Introduction
Anchoring systems are essential in geotechnical engineering for stabilizing slopes, retaining walls, foundations, and tunnels. Two commonly applied techniques are Self-Drilling Anchors (SDAs) and Traditional Anchoring Systems (TAS), which typically involve pre-drilled boreholes, casing, and post-installation grouting. While both provide structural reinforcement, they differ significantly in design, installation, cost, and suitability for different ground conditions. This article presents a comparative study of SDAs and TAS to highlight their strengths, limitations, and areas of application.
1. Installation Process
- Self-Drilling Anchors (SDAs):
Combine drilling, anchoring, and grouting in a single step. The hollow bar acts as both the drill rod and grout conduit, eliminating the need for casing. - Traditional Anchoring Systems (TAS):
Require separate stages: drilling a borehole, inserting a steel tendon or bar, placing casing (if required), and then grouting.
Advantage: SDAs are faster and more efficient, especially in loose or collapsing soils where borehole stability is an issue.
2. Ground Condition Adaptability
- SDAs: Highly effective in weak soils, weathered rock, and fractured ground where borehole collapse is likely. Simultaneous grouting stabilizes surrounding material.
- TAS: More suitable in competent rock or dense soils where boreholes remain stable without casing.
Advantage: SDAs perform better in difficult and unstable ground conditions, while TAS are reliable in stable, hard rock masses.
3. Load Capacity and Structural Performance
- SDAs: Provide adequate tensile and shear strength but are often limited in ultimate capacity compared to large-diameter TAS.
- TAS: Can be designed with higher load capacities, making them suitable for heavy-load applications such as large retaining walls or dam foundations.
Advantage: TAS may outperform SDAs in high-load structural applications.
4. Construction Speed and Efficiency
- SDAs: Reduce construction time by eliminating multiple steps. Installation requires fewer tools and equipment.
- TAS: Time-consuming due to multiple operations (drilling, cleaning, casing, inserting, grouting).
Advantage: SDAs are more time-efficient, reducing labor and project duration.
5. Cost Considerations
- SDAs: Lower labor and time costs but slightly higher material costs due to specialized hollow bars and drill bits.

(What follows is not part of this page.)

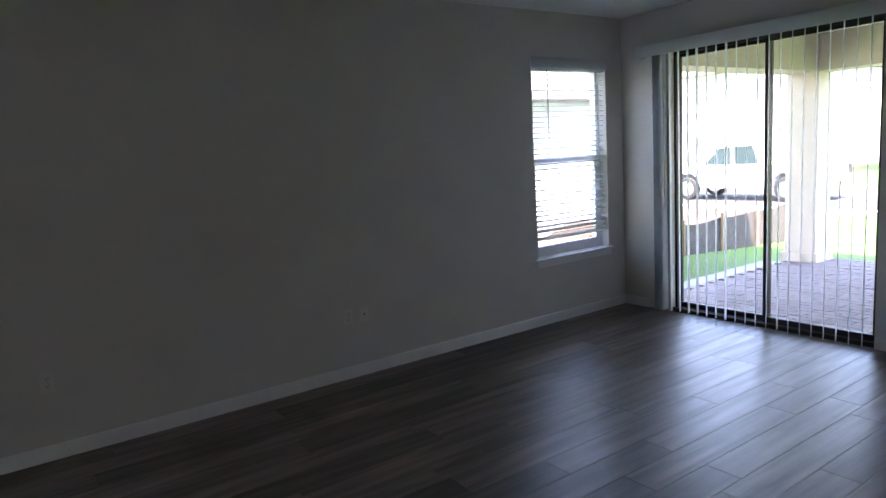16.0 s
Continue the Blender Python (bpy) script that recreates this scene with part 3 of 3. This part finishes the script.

- TAS: May have lower material cost (standard rebars/strands) but higher overall project cost due to longer installation times and more equipment usage.
Advantage: SDAs are cost-effective for small to medium projects, while TAS may be more economical for large-scale, high-load works.
6. Durability and Maintenance
- SDAs: Rely on full grout encapsulation for corrosion protection; long-term durability depends on grout quality and groundwater aggressiveness.
- TAS: Can incorporate additional protective measures like double corrosion protection (DCP) sheathing, making them more suitable for permanent applications.
Advantage: TAS offer greater long-term durability in aggressive environments.
7. Application Areas
- SDAs: Slope stabilization in weak soils, temporary works, landslide prevention, and tunneling.
- TAS: Large retaining walls, bridge abutments, dams, and permanent infrastructure requiring very high anchor loads.
Conclusion
The choice between Self-Drilling Anchors and Traditional Anchoring Systems depends largely on project conditions:
- SDAs excel in unstable soils, tight construction schedules, and cost-sensitive projects.
- TAS remain the preferred solution for high-load, permanent, and large-scale geotechnical structures.
In practice, engineers often adopt a hybrid approach, using SDAs in problematic soils and TAS in competent ground, ensuring both efficiency and structural reliability.